Results: The areas under the receiver operator characteristic curve of LVH-Net by specific LVH etiology were cardiac amyloidosis 0.95 [95% CI, 0.93-0.97], hypertrophic cardiomyopathy 0.92 [95% CI, 0.90-0.94], aortic stenosis LVH 0.90 [95% CI, 0.88-0.92], hypertensive LVH 0.76 [95% CI, 0.76-0.77], and other LVH 0.69 [95% CI 0.68-0.71]. The single-lead models also discriminated LVH etiologies well.

Conclusion: An artificial intelligence-enabled ECG model is favorable for detection and classification of LVH and outperforms clinical ECG-based rules.

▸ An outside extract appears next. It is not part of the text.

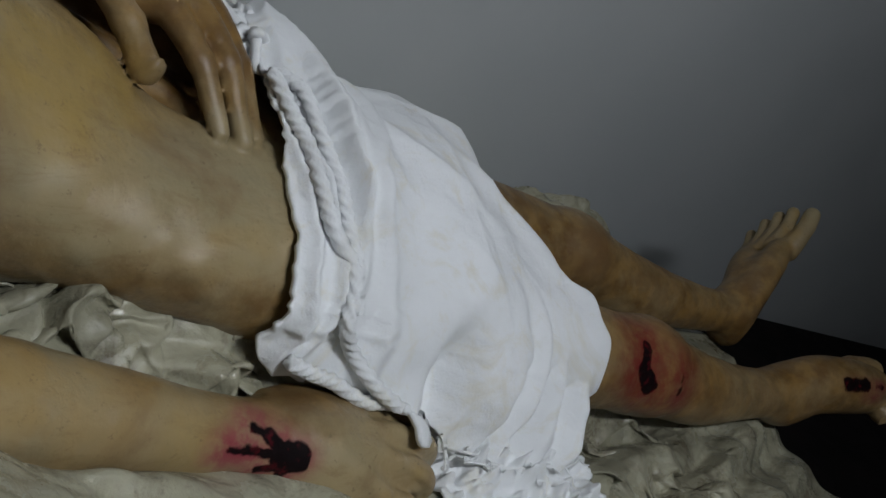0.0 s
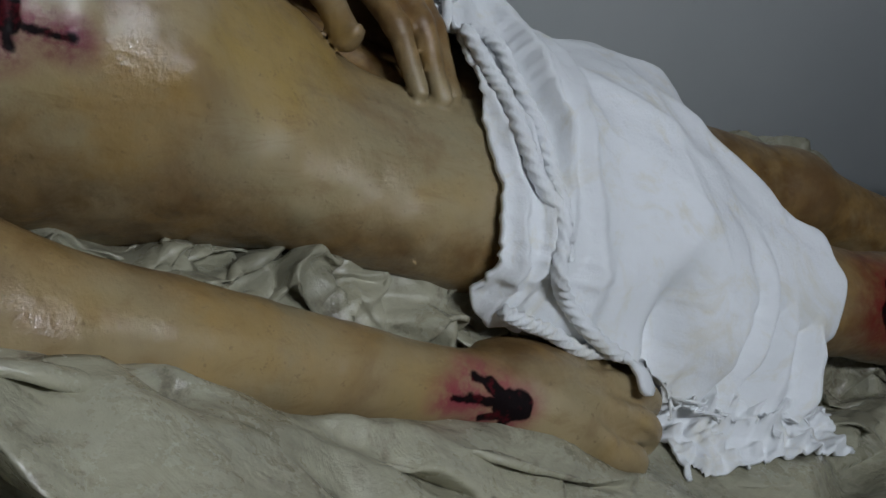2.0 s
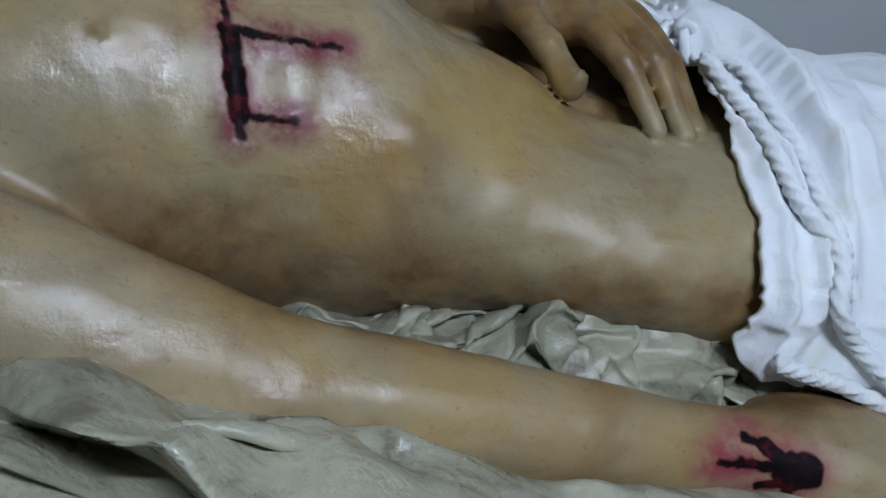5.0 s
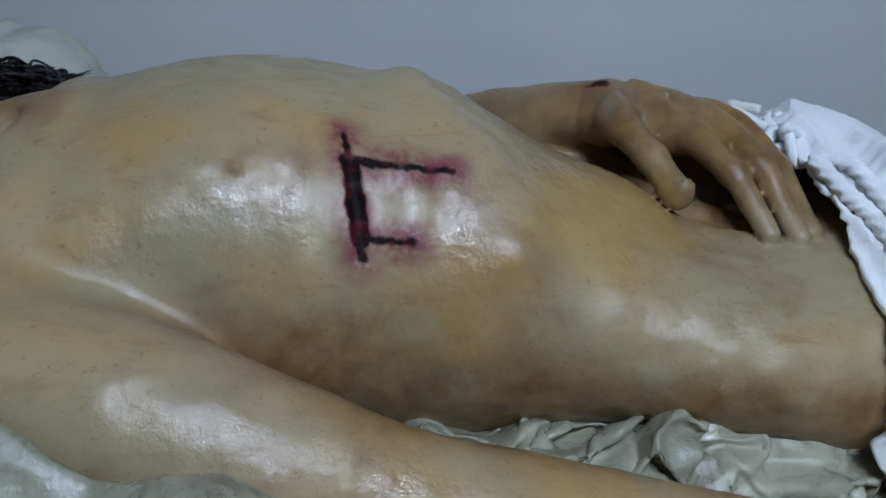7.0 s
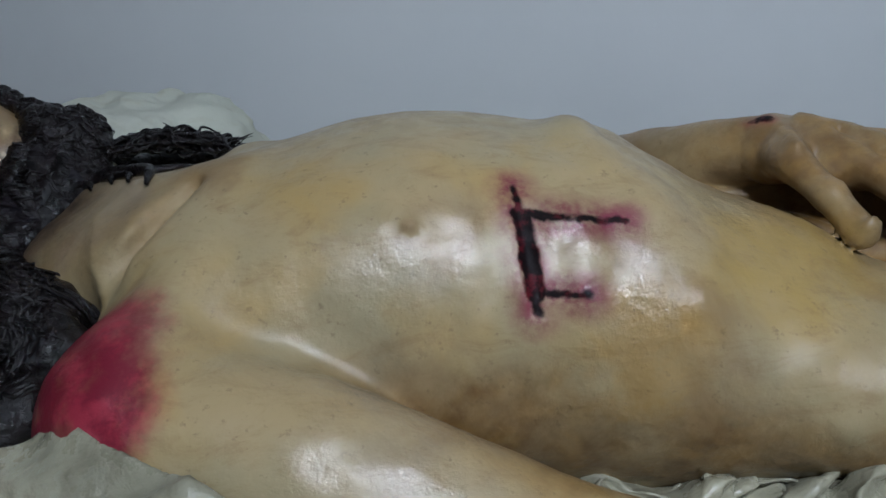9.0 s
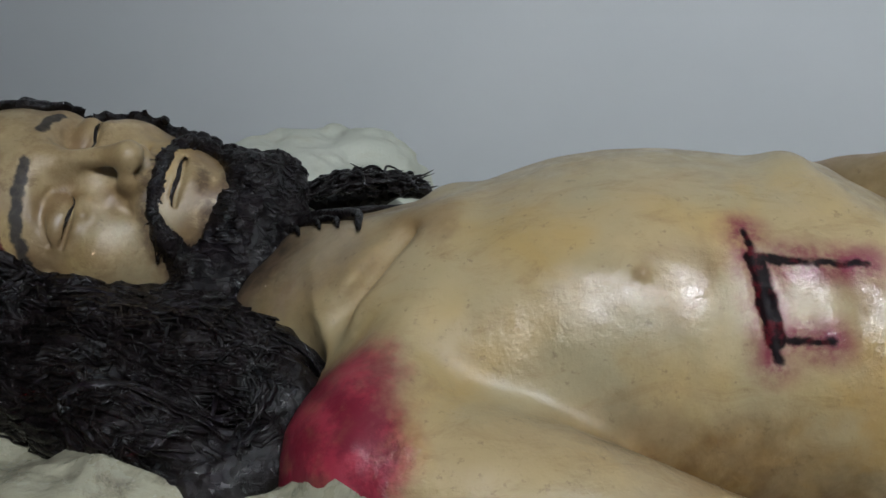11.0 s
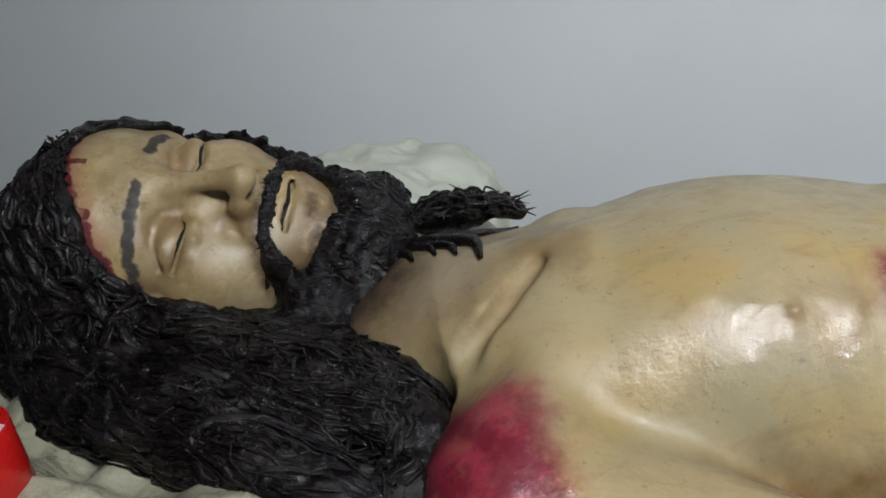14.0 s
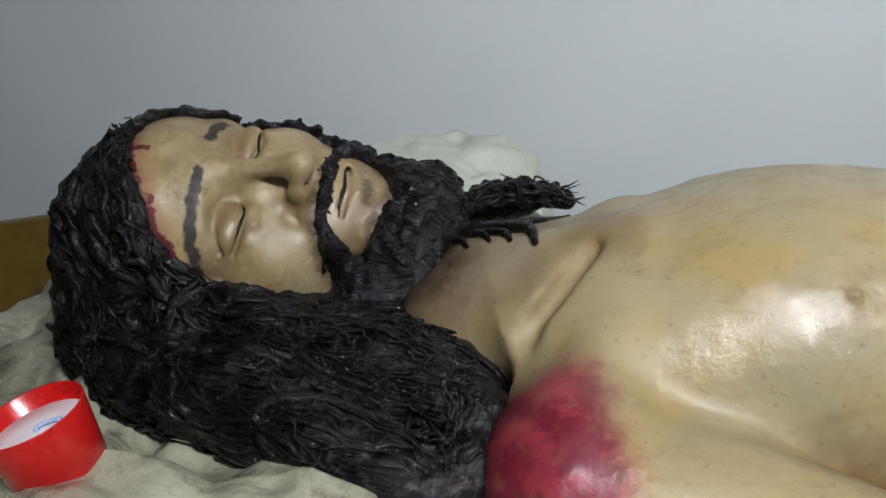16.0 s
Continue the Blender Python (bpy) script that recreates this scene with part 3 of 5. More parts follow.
# tube lamp under the ceiling, out of view
tube_lamp = new("tube_lamp")
tube_lamp.location = LAMP
tagged(tube_lamp, "white tube lamp fixed under the ceiling", "lamp")
part("housing", box((-LAMP_HALF - 0.05, -0.045, 0.030), (LAMP_HALF + 0.05, 0.045, CEIL_Z - LAMP[2]), 0.004), LAMPMAT, tube_lamp)
v, f = tube(spline([(-LAMP_HALF, 0, 0), (0, 0, 0), (LAMP_HALF, 0, 0)], 12), [0.020] * 12, 16)
tagged(mesh_object("tube", v, f, GLOW, tube_lamp), "glowing white glass tube")
for x in (-LAMP_HALF - 0.015, LAMP_HALF + 0.015):
    part("socket", box((x - 0.012, -0.02, -0.004), (x + 0.012, 0.02, 0.032), 0.002), LAMPMAT, tube_lamp)

# ---- platform and bed ----
plan = [(-2.2, -0.12), (4.0, -0.12), (4.0, 0.795), (2.80, 1.030), (-2.2, 1.330)]
ob = mesh_object("platform", [(x, y, z) for z in (FLOOR_Z, SHELF_Z) for x, y in plan], [(4, 3, 2, 1, 0), (5, 6, 7, 8, 9)] + [(i, (i + 1) % 5, (i + 1) % 5 + 5, i + 5) for i in range(5)], DARK, smooth=False)
tagged(ob, "black wooden platform along the wall", "platform")
def ground(x):
    """Height of the couch along the figure."""
    return np.interp(x, [-1.2, -0.80, -0.55, -0.35, -0.2, -0.05, 0.10, 0.23, 0.37, 0.50, 0.62, 0.78, 1.0, 1.6],
                     [0.275, 0.288, 0.305, 0.308, 0.278, 0.235, 0.190, 0.145, 0.092, 0.055, 0.024, 0.002, -0.012, -0.020])


def smooth_ground(x):
    return sum(ground(x + d) for d in (-0.06, -0.04, -0.02, 0, 0.02, 0.04, 0.06)) / 7


xs = np.linspace(-0.65, 1.46, 45)
verts = [(x, y, z) for x in xs for y in (0.20, 0.96) for z in (SHELF_Z, float(smooth_ground(np.array(x))) - 0.05)]
faces = [(0, 1, 3, 2), tuple(4 * 44 + i for i in (0, 2, 3, 1))]
for i in range(44):
    a, b = 4 * i, 4 * i + 4
    faces += [(a, b, b + 1, a + 1), (a + 2, a + 3, b + 3, b + 2), (a + 1, b + 1, b + 3, a + 3), (a, a + 2, b + 2, b)]
tagged(mesh_object("couch", verts, faces, DARK, smooth=False), "dark sloping couch hidden under the sheet", "bed")


def ridge(v):
    return 1 - np.abs(v)


def window(v, a, b, soft):
    return np.clip((v - a) / soft + 0.5, 0, 1) * np.clip((b - v) / soft + 0.5, 0, 1)


def crease(v):
    """Triangle wave: flat facets that meet in sharp creases."""
    return 2 * np.abs(v - np.floor(v + 0.5))


def crushed(x, y, seed, count=6, lo=9.0, hi=30.0):
    rng = random.Random(seed)
    z = 0.0
    for k in range(count):
        f = lo * (hi / lo) ** (k / (count - 1))
        a = 0.4 + 1.9416 * k + rng.uniform(-0.2, 0.2)
        wx, wy = x + 0.35 / f * noise2(x * f * 0.5, y * f * 0.5, seed + k), y + 0.35 / f * noise2(x * f * 0.5, y * f * 0.5, seed + k + 20)
        m = np.clip(0.5 + 0.9 * noise2(x * f * 0.45 + k, y * f * 0.45, seed + k + 40), 0, 1)
        z = z + 0.34 / f * m * (1 - crease((wx * math.cos(a) + wy * math.sin(a)) * f))
    return z


# overlapping folds: line along the bed, overhang, half height, reach
SLITS = [([(0.04, 0.325), (0.127, 0.312), (0.148, 0.299), (0.169, 0.287), (0.197, 0.275), (0.222, 0.267), (0.276, 0.260), (0.36, 0.252)], 0.048, 0.042, 0.055),
         ([(0.125, 0.328), (0.149, 0.322), (0.168, 0.317), (0.208, 0.322), (0.260, 0.324)], 0.024, 0.019, 0.018),
         ([(0.03, 0.296), (0.13, 0.284), (0.151, 0.275), (0.174, 0.265), (0.215, 0.242), (0.26, 0.226)], 0.024, 0.019, 0.026),
         ([(0.370, 0.303), (0.403, 0.303), (0.436, 0.302), (0.464, 0.288), (0.500, 0.266), (0.55, 0.238)], 0.016, 0.013, 0.024),
         ([(0.44, 0.320), (0.491, 0.316), (0.535, 0.303), (0.575, 0.298), (0.62, 0.302), (0.665, 0.312)], 0.016, 0.011, 0.016),
         ([(0.52, 0.282), (0.58, 0.276), (0.65, 0.284), (0.72, 0.275)], 0.010, 0.007, 0.018),
         ([(0.28, 0.205), (0.36, 0.214), (0.45, 0.205), (0.56, 0.180)], 0.012, 0.010, 0.030),
         ([(-0.02, 0.262), (0.05, 0.252), (0.10, 0.232), (0.16, 0.205), (0.24, 0.182)], 0.013, 0.012, 0.028)]


def slit(x, y, line):
    """Distance across a fold's line, and how strong the fold is there."""
    px, py = [p[0] for p in line], [p[1] for p in line]
    yc = sum(np.interp(x + d, px, py) for d in (-0.016, -0.008, 0, 0.008, 0.016)) / 5
    span = px[-1] - px[0]
    k = np.clip((x - px[0]) / (0.25 * span), 0, 1) * np.clip((px[-1] - x) / (0.30 * span), 0, 1)
    return y - yc + 0.0022 * noise2(x * 26, 0 * y, 51), k * k * (3 - 2 * k)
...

Keywords: Artificial intelligence; Cardiac amyloidosis; Electrocardiography; Hypertrophic cardiomyopathy; Hypertrophic heart disease.

Figure 1

CONSORT diagram of Massachusetts General Hospital (MGH) derivation and Brigham and Women’s Hospital (BWH) validation samples. ECG = electrocardiogram; EWOC = Enterprise Warehouse of Cardiology; LVH = left ventricular hypertrophy.

Figure 2

Modeling overview. Modeling schema of comparison models (A) and deep learning models (B). A: The Age and Sex Model includes terms for patient age and sex in a logistic regression model. The ECG Measures Model includes quantitative electrocardiogram (ECG) measures along with patient age and sex in a logistic regression model. B: In LVH-Net, the 12-lead ECG waveform is first converted into a 320-dimensional representation using PCLR (Patient Contrastive Learning of Representations; see text). The representation, along with patient age and sex, are input into a logistic regression model that is trained to classify left ventricular hypertrophy (LVH) etiology, including cardiac amyloidosis, hypertrophic cardiomyopathy, aortic stenosis LVH, hypertensive LVH, other LVH, and no LVH. LVH-Net Lead I and LVH-Net Lead II models use PCLR representations derived only from ECG waveform data of ECG leads I and II, respectively.

Figure 3

Receiver operating characteristic curves (ROC) of LVH-Net and comparison models by left ventricular hypertrophy (LVH) etiology vs no LVH. ROC curves of comparison models (age and sex, electrocardiogram [ECG] measures) and LVH-Net by LVH etiology vs no LVH comparator with corresponding area under the ROC and 95% confidence interval shown in the legend. Dashed line shows expected performance of “no skill” random classifier at area under the curve of 0.5.

Figure 4

Median waveforms of electrocardiograms (ECGs) predicted to be at low risk (5th percentile) (green) and high risk (95th percentile) (red) of LVH-Net risk of A: cardiac amyloidosis and B: hypertrophic cardiomyopathy. Grid measures correspond to standard ECG scaling (1 small box per 0.1 mm on y-axis, and 1 small box per 0.2 seconds on x-axis). Median waveforms are shown for leads I, II, V₁, and V₅.

Figure 5

Test characteristics of clinical electrocardiogram (ECG) rules vs deep learning models for classification of left ventricular hypertrophy (LVH) etiology vs no LVH at equivalent specificity. Grouped bar plot of sensitivity and positive predictive value (PPV) for classification of LVH etiology and echocardiographic LVH vs no LVH by clinical ECG LVH rules (blue) and LVH-Net (red). LVH-Net test characteristics were calculated at the probability cutoff that yielded a specificity equal to the specificity of the clinical ECG LVH rules. The specificity of the clinical ECG rules is shown above each facet, along with the number of cases in the validation sample. Error bars represent 95% confidence interval.

Figure 6

Cumulative incidence of clinical outcomes by predicted LVH-Net risk of cardiac amyloidosis and hypertrophic cardiomyopathy. Cumulative incidence of heart failure, atrial fibrillation, and mortality by tertiles of increasing predicted LVH-Net risk of A: cardiac amyloidosis and B: hypertrophic cardiomyopathy in the validation sample, excluding individuals with known cardiac amyloid and hypertrophic cardiomyopathy. At-risk counts for each tertile are shown below each plot. Error bars represent 95% confidence intervals.